Of polka dots and candy stripes

Of polka dots and candy stripes

Of polka dots and candy stripes

Who says vintage belongs to the past? Clothing and accessories plucked off yesteryear shelves may claim a very niche audience but they still remain present on the pages of fashion magazines and critics’ columns.

Perhaps it’s the glamour associated with the sort of dresses that Grace Kelly once wore; perhaps, some incline towards vintage clothing because they believe it sets them apart. Either way, the much-used adage about getting better with age seems to be perfect in this situation – vintage is here, and it’s here to stay.

Like many other forceful fashions, vintage is essentially an acquired taste. It isn’t easy to slip into dramatically puffed sleeves or exaggerated polka dots and candy-stripes for the first time.

Shruthi Anantharam, a vintage enthusiast, admits that she began to pay attention to the fashion was when top designers suddenly started to bring it back to the ramp and the trend then trickled down to clothing stores.
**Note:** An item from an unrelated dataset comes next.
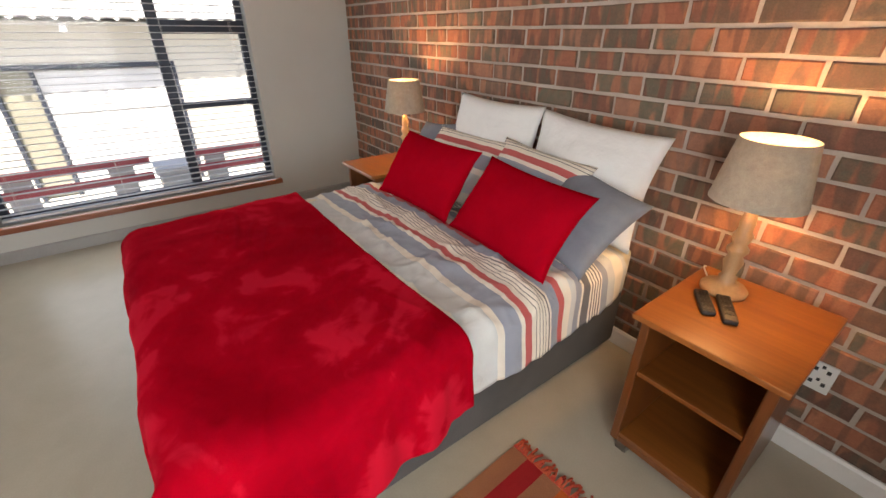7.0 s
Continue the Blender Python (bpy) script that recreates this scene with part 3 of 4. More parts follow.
# beyond the desk window and the tall window
bw = part("boundary_wall", boxes((15.0, 15.3, -16, 34, GROUND, GROUND + 1.25)), M_WHITE)
tagged(bw, "low pale rendered boundary wall across the road", "wall", kind="structure")
for i, (x, y, w, d, h) in enumerate(((34, 8, 12, 9, 2.9), (40, -8, 14, 9, 3.1), (36, 24, 11, 9, 2.8))):
    hs = thing("distant_house", "low distant house with a dark roof", "house", pose(x, y, GROUND), "houses across the road")
    part("wall", boxes((0, d, -w / 2, w / 2, 0, h)), M_PLASTER, hs)
    part("roof", boxes((-0.4, d + 0.4, -w / 2 - 0.4, w / 2 + 0.4, h, h + 0.3), (0.8, d - 0.8, -w / 2 + 1, w / 2 - 1, h + 0.3, h + 0.9), bevel=0.05, seg=1), M_ALU, hs)
    for k in (-0.3, 0.1, 0.35):
        part("window", boxes((-0.05, 0.0, k * w - 0.8, k * w + 0.8, 0.9, 2.2)), M_SCREEN, hs)
col = thing("ochre_pillar", "ochre painted pillar outside the tall window", "pillar", pose(1.56, 5.24, GROUND))
part("shaft", boxes((-0.03, 0.03, -0.026, 0.026, 0, 2.62), bevel=0.012), M_YELLOW, col)
part("plinth", boxes((-0.12, 0.12, -0.12, 0.12, 0, 0.25), bevel=0.015), M_CONCRETE, col)


# ---- wardrobe ----
FRONT = 0.0


def shaker_panel(y0, y1, z0, z1, stile=0.07, t=0.02):
    """A framed door front in the plane x = FRONT: flat stiles, a bead and a recessed panel."""
    bm = bmesh.new()
    g = 0.002
    y0, y1, z0, z1 = y0 + g, y1 - g, z0 + g, z1 - g
    loops = []
    for inset, x in ((0, -t), (0, -0.0015), (0.0015, 0.0), (stile - 0.006, 0.0), (stile - 0.003, -0.005), (stile, -0.005), (stile + 0.003, -0.009)):
        loops.append([bm.verts.new((x, y, z)) for y, z in ((y0 + inset, z0 + inset), (y1 - inset, z0 + inset), (y1 - inset, z1 - inset), (y0 + inset, z1 - inset))])
    for a, b in zip(loops, loops[1:]):
        for i in range(4):
            j = (i + 1) % 4
            bm.faces.new((a[i], a[j], b[j], b[i]))
    bm.faces.new(loops[0][::-1])
    bm.faces.new(loops[-1])
    return bm


def bar_handle(parent, y, z0, z1, label="brushed nickel bar handle", w=0.018, out=0.045):
    bm = bmesh.new()
    box(bm, out - 0.012, out, y - w / 2, y + w / 2, z0, z1, 0.0025)
    box(bm, 0.0, out - 0.010, y - w / 2, y + w / 2, z0, z0 + 0.02, 0.002)
    box(bm, 0.0, out - 0.010, y - w / 2, y + w / 2, z1 - 0.02, z1, 0.002)
    part("handle", bm, M_STEEL, parent, label)


def wardrobe():
    ys = [0.925, 1.053, 1.477, 1.901, 2.325, 2.765]
    e = thing("wardrobe", "tall grey lacquered built-in wardrobe with shaker doors", "wardrobe")
    part("body", boxes((-0.60, -0.024, 0.905, 2.77, 0.07, 2.695), bevel=0.002, seg=1), M_CLOSET, e)
    part("plinth", boxes((-0.55, -0.03, 0.905, 2.77, 0.0, 0.07)), M_CLOSET, e)
    part("plinth_strip", boxes((-0.03, -0.006, 0.925, 2.77, 0.0, 0.055), bevel=0.003, seg=1), M_SKIRT_W, e, "pale plinth strip along the floor")
    part("filler_strip", boxes((-0.022, -0.002, ys[0], ys[1] - 0.002, 0.075, 2.69)), M_CLOSET, e)
    for i, (a, b) in enumerate(zip(ys, ys[1:])):
        if i == 0:
            continue
        low = 0.79 if i == 4 else 0.075
        d = part("door", shaker_panel(a, b, low, 2.06), M_CLOSET, e)
        part("upper_door", shaker_panel(a, b, 2.064, 2.69), M_CLOSET, e)
        if i in (1, 3):
            bar_handle(d, b - 0.045, 0.835 if i == 1 else 0.86, 1.18 if i == 1 else 1.205)
        elif i in (2, 4):
            bar_handle(d, a + 0.045, 0.835 if i == 2 else 0.86, 1.18 if i == 2 else 1.205)
    for k in range(4):
        z0 = 0.06 + k * 0.183
        d = part("drawer", shaker_panel(2.325, 2.765, z0, z0 + 0.181, 0.045), M_CLOSET, e)
        bm = bmesh.new()
        zc = z0 + 0.125
        box(bm, 0.026, 0.036, 2.48, 2.61, zc - 0.005, zc + 0.005, 0.002)
        box(bm, -0.008, 0.028, 2.48, 2.49, zc - 0.005, zc + 0.005, 0.0015)
        box(bm, -0.008, 0.028, 2.60, 2.61, zc - 0.005, zc + 0.005, 0.0015)
        part("handle", bm, M_STEEL, d, "small brushed nickel drawer handle")
    return e


wardrobe()
edge = part("trim", boxes((-0.02, END + 0.004, 2.766, 2.776, 0.0, CEIL - 0.09), bevel=0.003, seg=1), M_SKIRT_W)
tagged(edge, "narrow white edge strip beside the wardrobe", "trim", kind="structure")


# ---- bedroom door ----
HINGE_Y = 0.986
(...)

“I love stuff which was huge during the 70s and 80s. I started experimenting with vintage last September – wedge heels had become really big in stores around the City that time, so I thought I’d try it,” she recollects.

Although she experiments widely with all things vintage – in terms of style, pattern and even colour – she admits to having some favourite staples. “I think the biggest vintage trends these days are sling-bags, broad-legged pants and tight blouses and I love them.
I like teaming a sling-bag with wedges and wide pants,” she states.

Anyesha, a student of Mount Carmel College, belongs to the group of people who are unabashedly addicted to vintage jewellery. She dismissed ultra-shiny and gaudy pieces and sticks instead to classy favourites, like large motif pendants, ceramic lockets and chunky bracelets.

“I think retro jewellery — like funky pendants and bangles — are hugely in fashion right now. People tend to go for these old-fashioned pieces because they aren’t shiny or in-your-face. Rather, they are made with dull materials and are very subtle and elegant,” she notes, adding, “often, these pieces of jewellery are very large — but they still manage to look understated.”

Vintage doesn’t always refer to dresses and pants. Japnit, a professional, admits to inclining towards Indian vintage wear.

“I’m really attracted to Indian vintage, like long anarkali suits. These have a lot of creative elements which come for old designs — for example, a lot of Pakistani embroidery and plenty of lace. I’m especially attracted to bright colours like blues, pinks and magentas,” she describes.

Japnit scouts these old-fashioned outfits as small boutiques and fashion houses and admits that they’re much easier to get a hold of in other cities.

“The other option is to get this stuff made. If I see someone wearing a nice vintage kurta, I ask them where they got it from or get something similar stitched,” she explains, adding, “the trick is to go bold — vintage is all about being bold!”